* [Given material]:
* begin *
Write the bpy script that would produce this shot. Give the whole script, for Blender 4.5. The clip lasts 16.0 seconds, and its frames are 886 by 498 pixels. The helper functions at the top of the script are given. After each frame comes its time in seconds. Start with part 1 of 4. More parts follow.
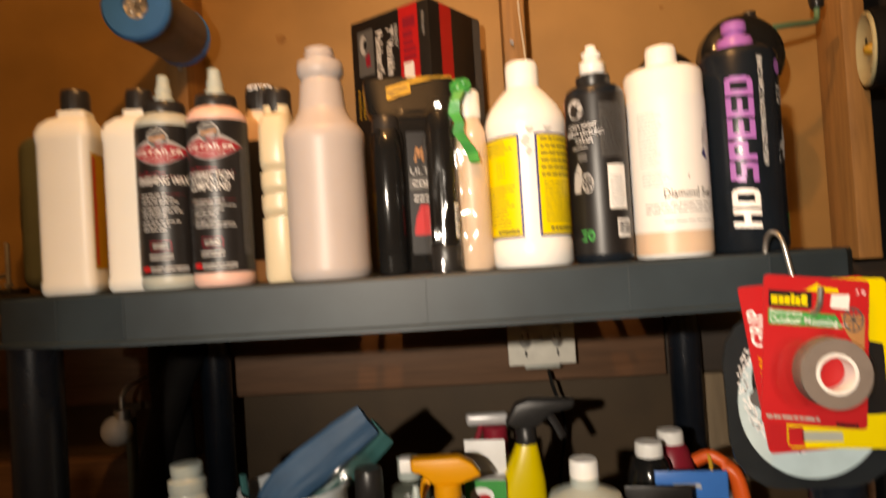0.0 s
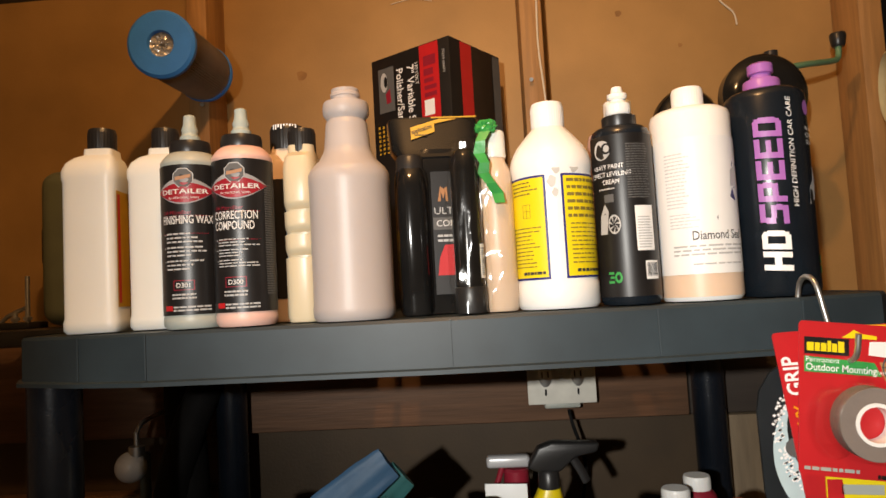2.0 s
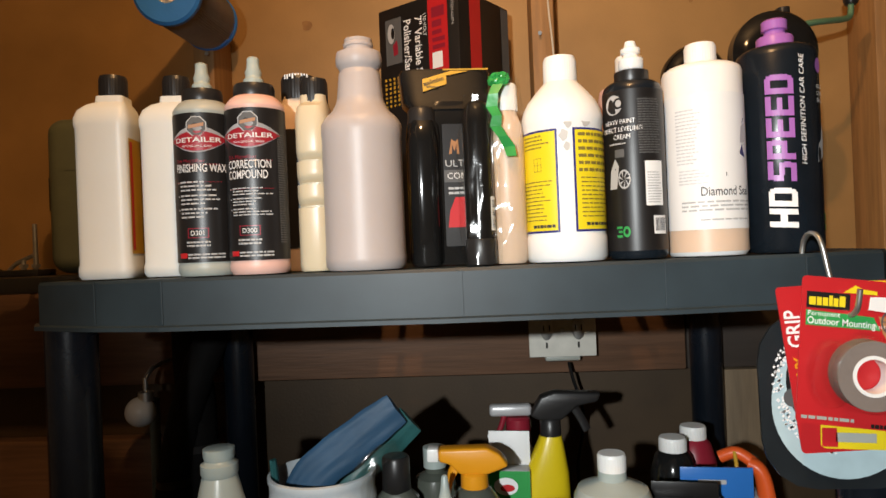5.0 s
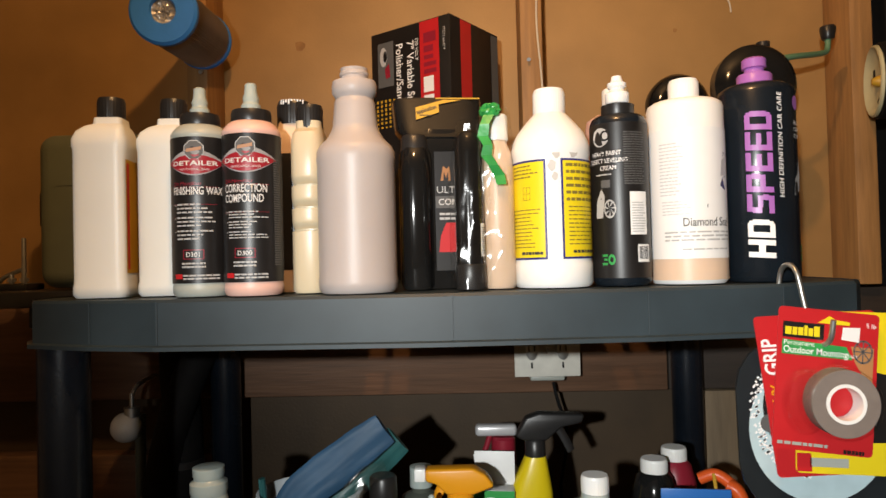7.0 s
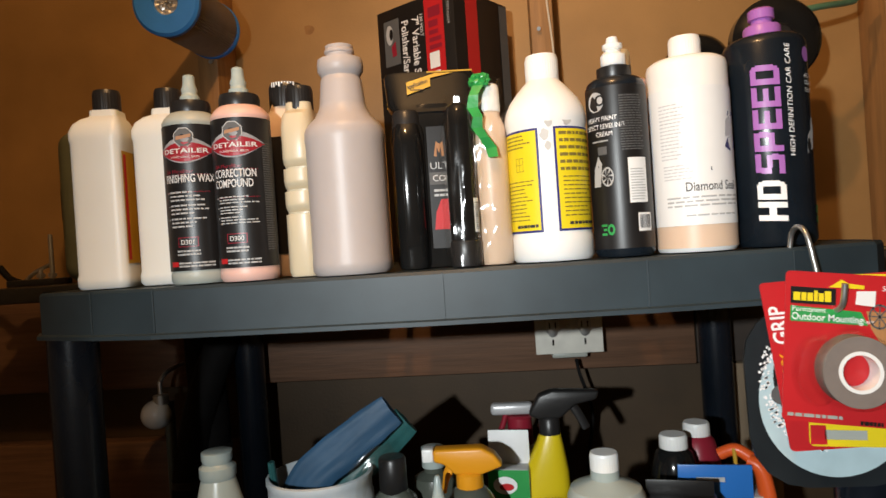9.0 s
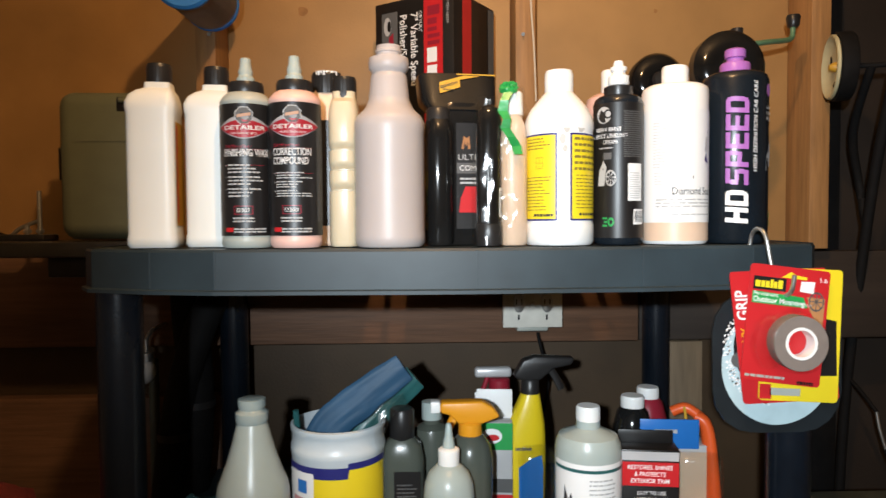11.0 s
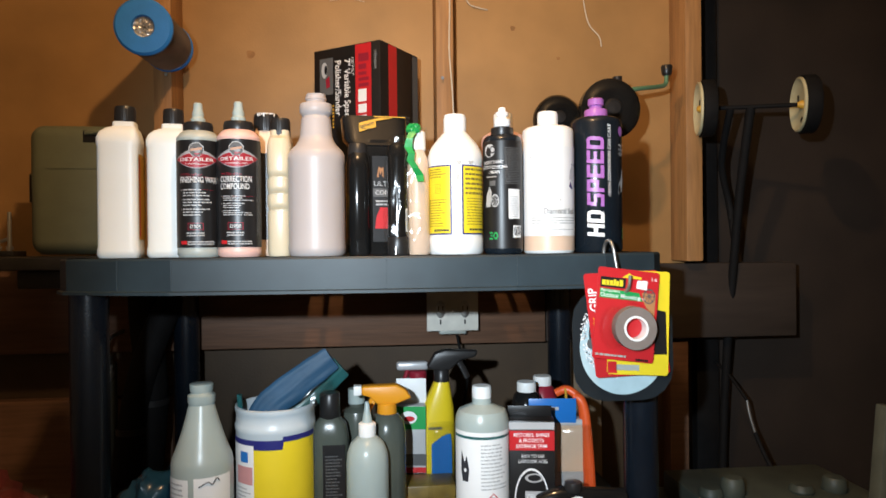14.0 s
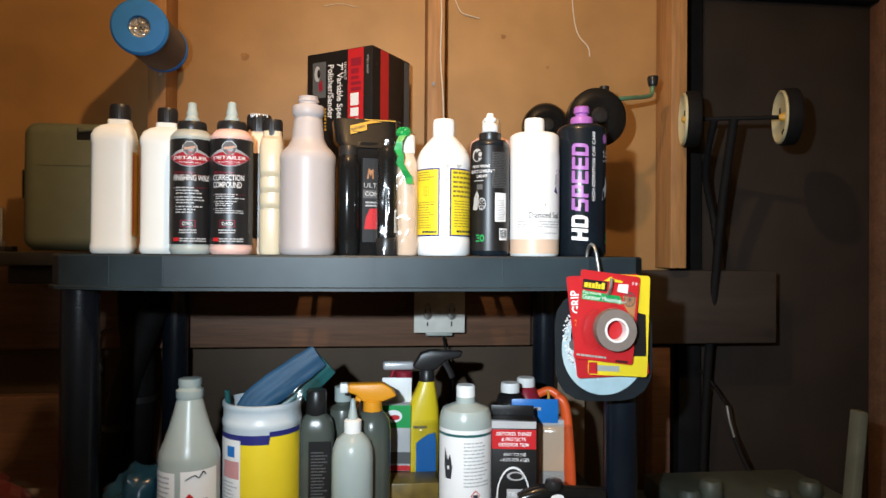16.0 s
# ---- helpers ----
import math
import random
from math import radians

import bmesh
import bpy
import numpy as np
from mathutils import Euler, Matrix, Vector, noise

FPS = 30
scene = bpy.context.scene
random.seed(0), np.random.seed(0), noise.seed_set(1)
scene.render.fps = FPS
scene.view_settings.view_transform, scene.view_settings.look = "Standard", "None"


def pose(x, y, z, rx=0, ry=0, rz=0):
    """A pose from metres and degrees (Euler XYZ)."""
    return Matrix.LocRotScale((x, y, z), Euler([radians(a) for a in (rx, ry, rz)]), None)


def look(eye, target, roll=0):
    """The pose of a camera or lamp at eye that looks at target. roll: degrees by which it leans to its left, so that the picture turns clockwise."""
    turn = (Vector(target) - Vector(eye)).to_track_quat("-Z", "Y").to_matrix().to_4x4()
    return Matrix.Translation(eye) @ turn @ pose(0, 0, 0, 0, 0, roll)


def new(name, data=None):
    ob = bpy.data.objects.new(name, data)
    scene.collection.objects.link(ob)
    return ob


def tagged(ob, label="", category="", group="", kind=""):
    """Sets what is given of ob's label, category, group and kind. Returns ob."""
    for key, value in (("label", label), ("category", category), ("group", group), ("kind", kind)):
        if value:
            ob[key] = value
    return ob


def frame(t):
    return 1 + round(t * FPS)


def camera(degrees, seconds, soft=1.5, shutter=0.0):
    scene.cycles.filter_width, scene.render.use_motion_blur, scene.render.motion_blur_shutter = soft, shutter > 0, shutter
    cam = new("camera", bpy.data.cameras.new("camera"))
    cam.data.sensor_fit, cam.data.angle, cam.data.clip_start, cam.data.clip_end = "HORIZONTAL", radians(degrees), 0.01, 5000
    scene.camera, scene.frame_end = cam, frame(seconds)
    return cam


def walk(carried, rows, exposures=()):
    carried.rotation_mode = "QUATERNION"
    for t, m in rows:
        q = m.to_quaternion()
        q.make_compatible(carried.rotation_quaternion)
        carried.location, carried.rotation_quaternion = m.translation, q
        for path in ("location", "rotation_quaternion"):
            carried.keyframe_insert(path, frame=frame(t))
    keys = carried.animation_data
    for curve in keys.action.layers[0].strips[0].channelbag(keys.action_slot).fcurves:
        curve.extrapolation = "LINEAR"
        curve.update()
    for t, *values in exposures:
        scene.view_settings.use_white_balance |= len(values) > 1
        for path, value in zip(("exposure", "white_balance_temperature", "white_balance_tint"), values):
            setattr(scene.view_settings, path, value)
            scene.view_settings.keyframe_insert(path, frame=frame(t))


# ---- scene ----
* end *
* [Problem]: Except for the pictures, reproduce every line exactly.

* [Solution]:
Write the bpy script that would produce this shot. Give the whole script, for Blender 4.5. The clip lasts 16.0 seconds, and its frames are 886 by 498 pixels. The helper functions at the top of the script are given. After each frame comes its time in seconds. Start with part 1 of 4. More parts follow.
0.0 s
2.0 s
5.0 s
7.0 s
9.0 s
11.0 s
14.0 s
16.0 s
# ---- helpers ----
import math
import random
from math import radians

import bmesh
import bpy
import numpy as np
from mathutils import Euler, Matrix, Vector, noise

FPS = 30
scene = bpy.context.scene
random.seed(0), np.random.seed(0), noise.seed_set(1)
scene.render.fps = FPS
scene.view_settings.view_transform, scene.view_settings.look = "Standard", "None"


def pose(x, y, z, rx=0, ry=0, rz=0):
    """A pose from metres and degrees (Euler XYZ)."""
    return Matrix.LocRotScale((x, y, z), Euler([radians(a) for a in (rx, ry, rz)]), None)


def look(eye, target, roll=0):
    """The pose of a camera or lamp at eye that looks at target. roll: degrees by which it leans to its left, so that the picture turns clockwise."""
    turn = (Vector(target) - Vector(eye)).to_track_quat("-Z", "Y").to_matrix().to_4x4()
    return Matrix.Translation(eye) @ turn @ pose(0, 0, 0, 0, 0, roll)


def new(name, data=None):
    ob = bpy.data.objects.new(name, data)
    scene.collection.objects.link(ob)
    return ob


def tagged(ob, label="", category="", group="", kind=""):
    """Sets what is given of ob's label, category, group and kind. Returns ob."""
    for key, value in (("label", label), ("category", category), ("group", group), ("kind", kind)):
        if value:
            ob[key] = value
    return ob


def frame(t):
    return 1 + round(t * FPS)


def camera(degrees, seconds, soft=1.5, shutter=0.0):
    scene.cycles.filter_width, scene.render.use_motion_blur, scene.render.motion_blur_shutter = soft, shutter > 0, shutter
    cam = new("camera", bpy.data.cameras.new("camera"))
    cam.data.sensor_fit, cam.data.angle, cam.data.clip_start, cam.data.clip_end = "HORIZONTAL", radians(degrees), 0.01, 5000
    scene.camera, scene.frame_end = cam, frame(seconds)
    return cam


def walk(carried, rows, exposures=()):
    carried.rotation_mode = "QUATERNION"
    for t, m in rows:
        q = m.to_quaternion()
        q.make_compatible(carried.rotation_quaternion)
        carried.location, carried.rotation_quaternion = m.translation, q
        for path in ("location", "rotation_quaternion"):
            carried.keyframe_insert(path, frame=frame(t))
    keys = carried.animation_data
    for curve in keys.action.layers[0].strips[0].channelbag(keys.action_slot).fcurves:
        curve.extrapolation = "LINEAR"
        curve.update()
    for t, *values in exposures:
        scene.view_settings.use_white_balance |= len(values) > 1
        for path, value in zip(("exposure", "white_balance_temperature", "white_balance_tint"), values):
            setattr(scene.view_settings, path, value)
            scene.view_settings.keyframe_insert(path, frame=frame(t))


# ---- scene ----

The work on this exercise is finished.